- Work to be completed:
Only the lines between the line with "return Matrix.Translation(eye) @" and the line with "what is given", together with those two lines themselves, are to be copied exactly.

——

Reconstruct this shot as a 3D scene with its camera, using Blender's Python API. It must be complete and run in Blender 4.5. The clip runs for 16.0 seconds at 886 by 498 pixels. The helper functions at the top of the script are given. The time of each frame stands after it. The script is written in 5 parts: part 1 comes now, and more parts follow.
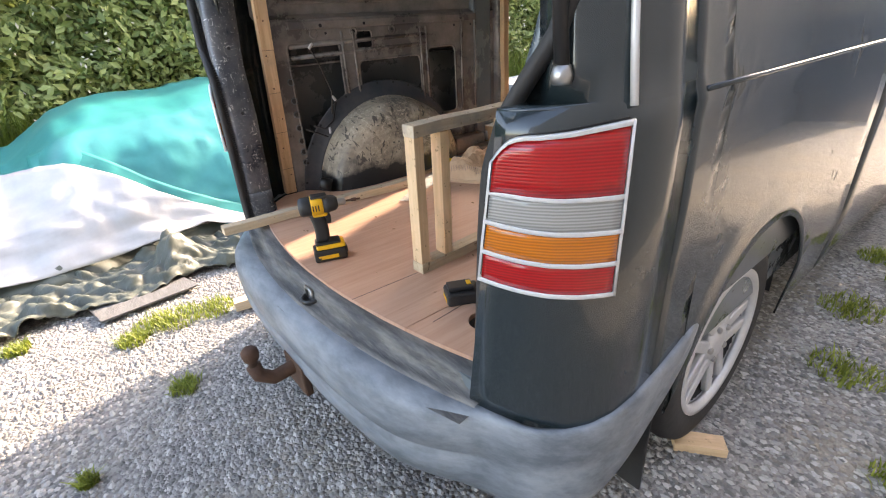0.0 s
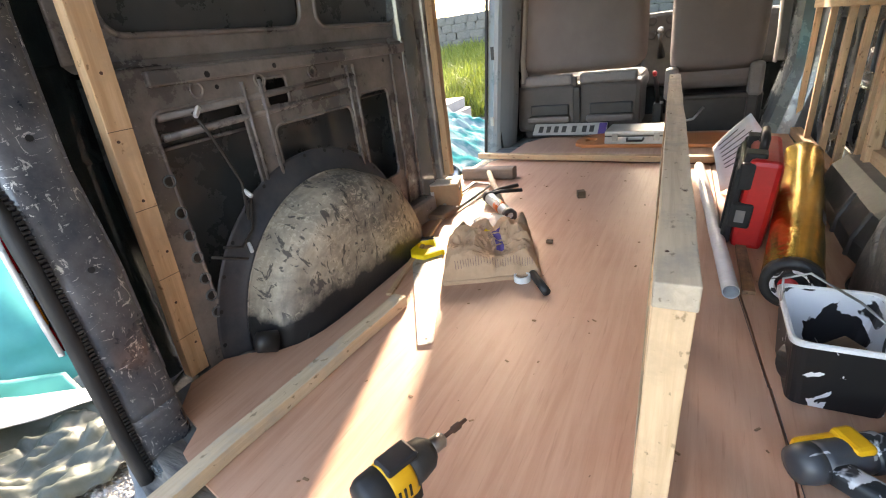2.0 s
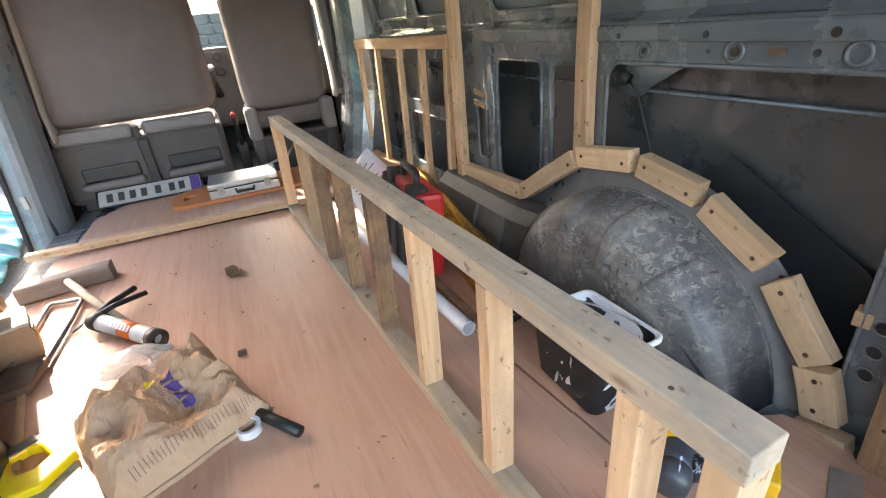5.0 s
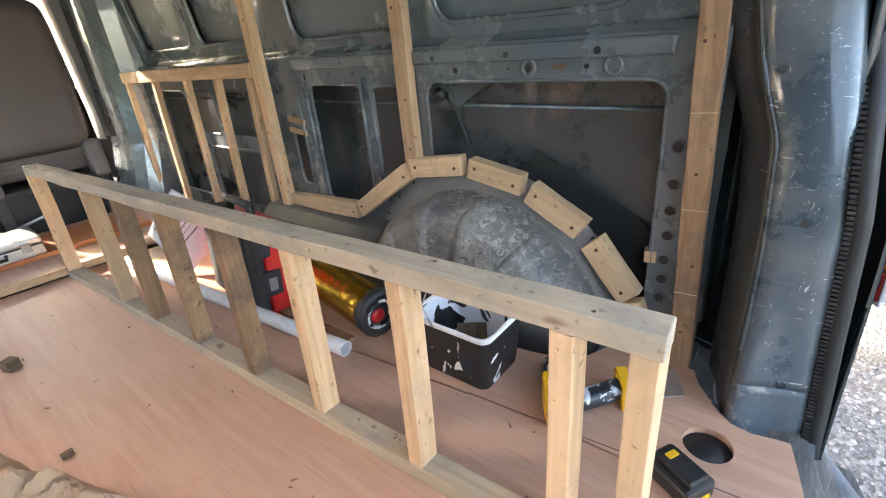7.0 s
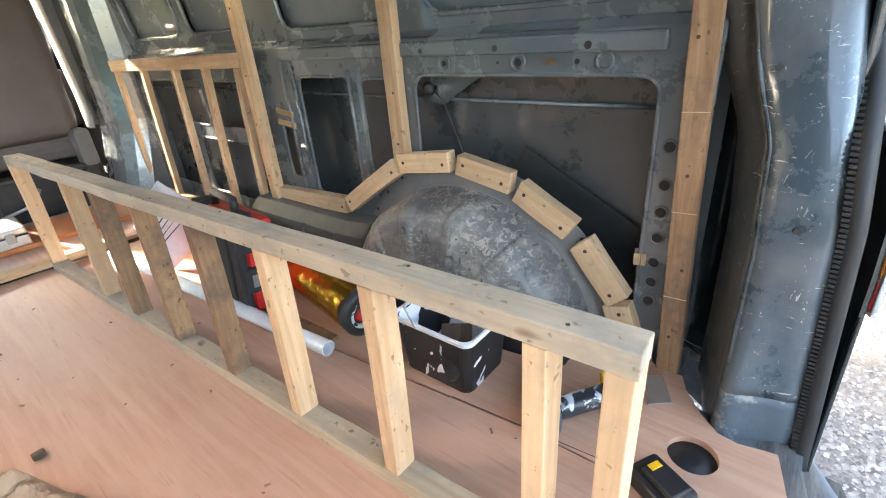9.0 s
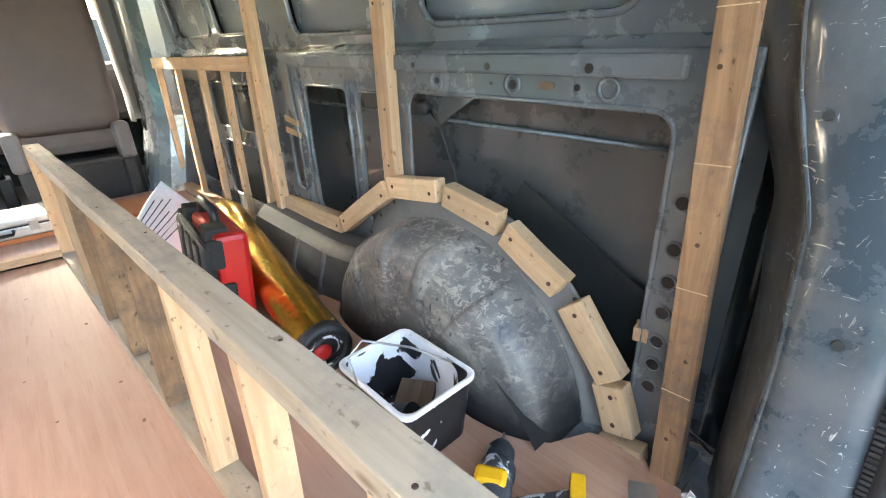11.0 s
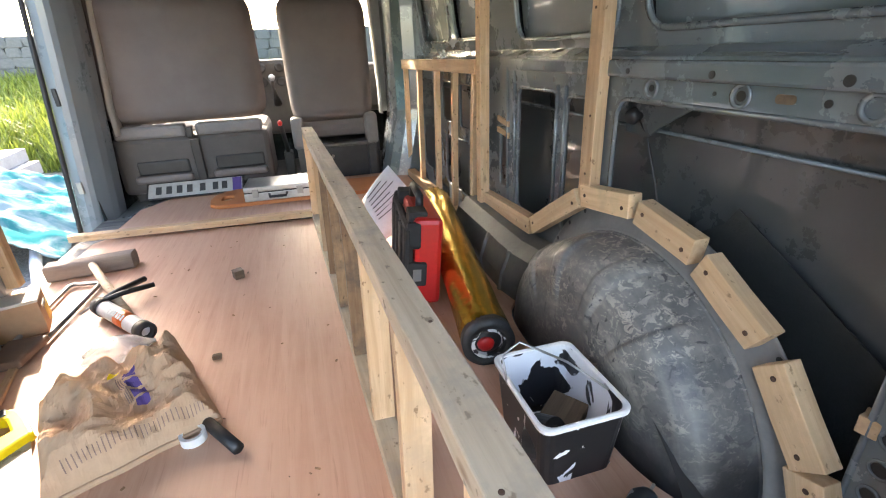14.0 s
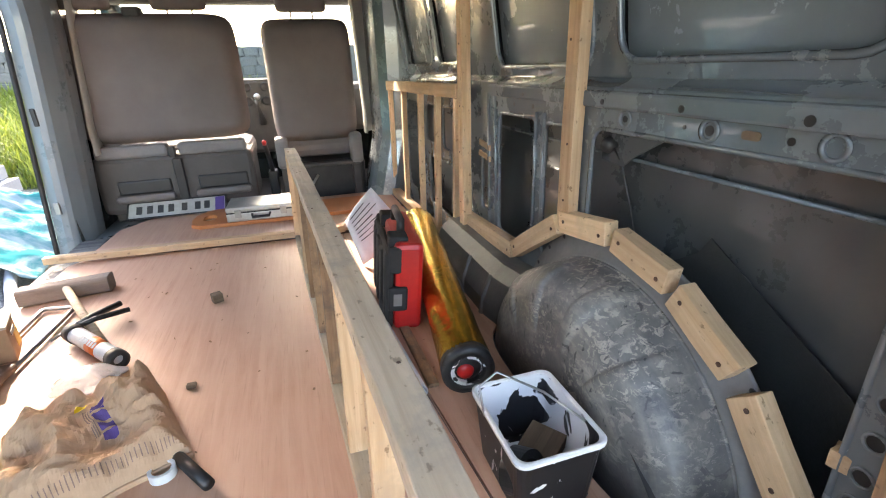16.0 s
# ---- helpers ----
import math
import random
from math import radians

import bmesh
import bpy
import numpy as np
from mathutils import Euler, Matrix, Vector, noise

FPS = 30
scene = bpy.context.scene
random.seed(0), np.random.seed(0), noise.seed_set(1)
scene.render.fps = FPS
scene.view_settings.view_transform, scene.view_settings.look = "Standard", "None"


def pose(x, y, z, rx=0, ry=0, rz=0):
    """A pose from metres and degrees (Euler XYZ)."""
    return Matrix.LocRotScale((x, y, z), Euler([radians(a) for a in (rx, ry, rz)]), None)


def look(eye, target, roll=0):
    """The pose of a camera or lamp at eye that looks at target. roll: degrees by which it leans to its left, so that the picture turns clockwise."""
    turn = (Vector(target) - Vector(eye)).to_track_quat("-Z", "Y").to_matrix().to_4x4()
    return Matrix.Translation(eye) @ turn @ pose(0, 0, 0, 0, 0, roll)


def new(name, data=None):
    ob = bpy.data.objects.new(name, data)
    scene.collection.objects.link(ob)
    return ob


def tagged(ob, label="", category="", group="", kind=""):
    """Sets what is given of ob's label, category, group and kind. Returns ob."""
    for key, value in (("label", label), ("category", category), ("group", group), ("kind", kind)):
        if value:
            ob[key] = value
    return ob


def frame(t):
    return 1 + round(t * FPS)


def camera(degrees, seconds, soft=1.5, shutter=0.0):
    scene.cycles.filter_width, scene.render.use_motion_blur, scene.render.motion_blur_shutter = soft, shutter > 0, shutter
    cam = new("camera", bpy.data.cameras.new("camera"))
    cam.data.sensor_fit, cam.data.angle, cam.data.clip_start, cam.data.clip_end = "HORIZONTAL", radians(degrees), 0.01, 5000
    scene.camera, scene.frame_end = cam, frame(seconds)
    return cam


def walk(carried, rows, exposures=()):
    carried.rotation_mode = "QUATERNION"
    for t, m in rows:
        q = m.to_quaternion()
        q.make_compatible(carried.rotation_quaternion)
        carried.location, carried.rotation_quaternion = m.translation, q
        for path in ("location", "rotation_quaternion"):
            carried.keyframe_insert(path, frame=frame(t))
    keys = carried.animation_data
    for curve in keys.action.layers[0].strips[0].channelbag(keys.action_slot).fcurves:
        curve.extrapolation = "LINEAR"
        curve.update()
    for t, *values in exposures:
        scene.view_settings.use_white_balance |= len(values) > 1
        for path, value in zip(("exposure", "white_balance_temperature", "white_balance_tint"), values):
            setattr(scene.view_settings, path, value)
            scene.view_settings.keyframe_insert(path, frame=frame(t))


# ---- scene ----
cam = camera(87.6, 16.0, soft=1.1)
PATH = [
    (0, (1.239, -0.507, 1.241), (-0.187, 0.596, 0.376), -3.8),
    (0.5, (0.883, -0.553, 1.234), (-0.495, 0.58, 0.33), -4.5),
    (1, (0.615, -0.509, 1.251), (-0.641, 0.777, 0.374), -6.1),
    (1.5, (0.347, -0.399, 1.267), (-0.824, 0.981, 0.416), -7.9),
    (2, (0.217, -0.301, 1.281), (-0.701, 1.281, 0.471), -7.4),
    (2.5, (0.159, -0.204, 1.337), (-0.19, 1.62, 0.596), -6.0),
    (3, (0.195, -0.097, 1.34), (0.087, 1.754, 0.592), -6.3),
    (3.5, (0.196, -0.018, 1.318), (0.192, 1.806, 0.497), -5.9),
    (4, (0.132, 0.018, 1.314), (0.28, 1.81, 0.437), -4.2),
    (4.5, (0.087, 0.041, 1.304), (0.359, 1.797, 0.386), -4.9),
    (5, (-0.093, 0.066, 1.327), (0.608, 1.716, 0.44), -5.9),
    (5.2, (-0.132, 0.075, 1.343), (0.789, 1.611, 0.454), -6.7),
    (7.3, (-0.238, 0.116, 1.312), (1.145, 1.277, 0.453), -5.3),
    (7.5, (-0.233, 0.117, 1.322), (1.14, 1.276, 0.445), -5.5),
    (8, (-0.22, 0.114, 1.327), (1.155, 1.27, 0.449), -5.4),
    (8.5, (-0.209, 0.109, 1.322), (1.166, 1.259, 0.437), -5.0),
    (10.8, (0.024, 0.092, 1.291), (1.289, 1.414, 0.485), -2.1),
    (11, (0.065, 0.084, 1.305), (1.287, 1.435, 0.479), -2.1),
    (11.5, (0.175, 0.079, 1.285), (1.127, 1.613, 0.425), -4.0),
    (12, (0.231, 0.083, 1.288), (0.808, 1.782, 0.404), -5.1),
    (12.5, (0.204, 0.081, 1.286), (0.634, 1.824, 0.404), -4.2),
    (13, (0.183, 0.07, 1.31), (0.68, 1.817, 0.474), -3.1),
    (13.5, (0.139, 0.064, 1.312), (0.667, 1.815, 0.504), -2.7),
    (14, (0.103, 0.053, 1.312), (0.596, 1.822, 0.521), -2.5),
    (14.5, (0.142, 0.077, 1.316), (0.573, 1.87, 0.542), -3.2),
    (15, (0.19, 0.115, 1.305), (0.646, 1.889, 0.503), -3.6),
    (15.5, (0.173, 0.094, 1.32), (0.733, 1.849, 0.539), -2.7),
    (16, (0.131, 0.059, 1.337), (0.68, 1.837, 0.603), -2.0),
]
walk(cam, [(t, look(eye, target, roll)) for t, eye, target, roll in PATH], [(0, 3.3, 8100, 19), (0.5, 3.15, 8450, 17), (1.5, 3.3, 8200, 18), (2.5, 3.65, 7650, 16), (3.5, 3.75, 7500, 17), (8, 4.0, 7400, 15), (11, 4.42, 7400, 14), (11.7, 4.45, 7400, 15), (12.5, 3.95, 7500, 17), (16, 3.9, 7500, 17)])
CX = -0.035          # the van's middle line
FLOOR = 0.57         # top of the plywood floor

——

- Response for this exercise:
    return Matrix.Translation(eye) @ turn @ pose(0, 0, 0, 0, 0, roll)


def new(name, data=None):
    ob = bpy.data.objects.new(name, data)
    scene.collection.objects.link(ob)
    return ob


def tagged(ob, label="", category="", group="", kind=""):
    """Sets what is given of ob's label, category, group and kind. Returns ob."""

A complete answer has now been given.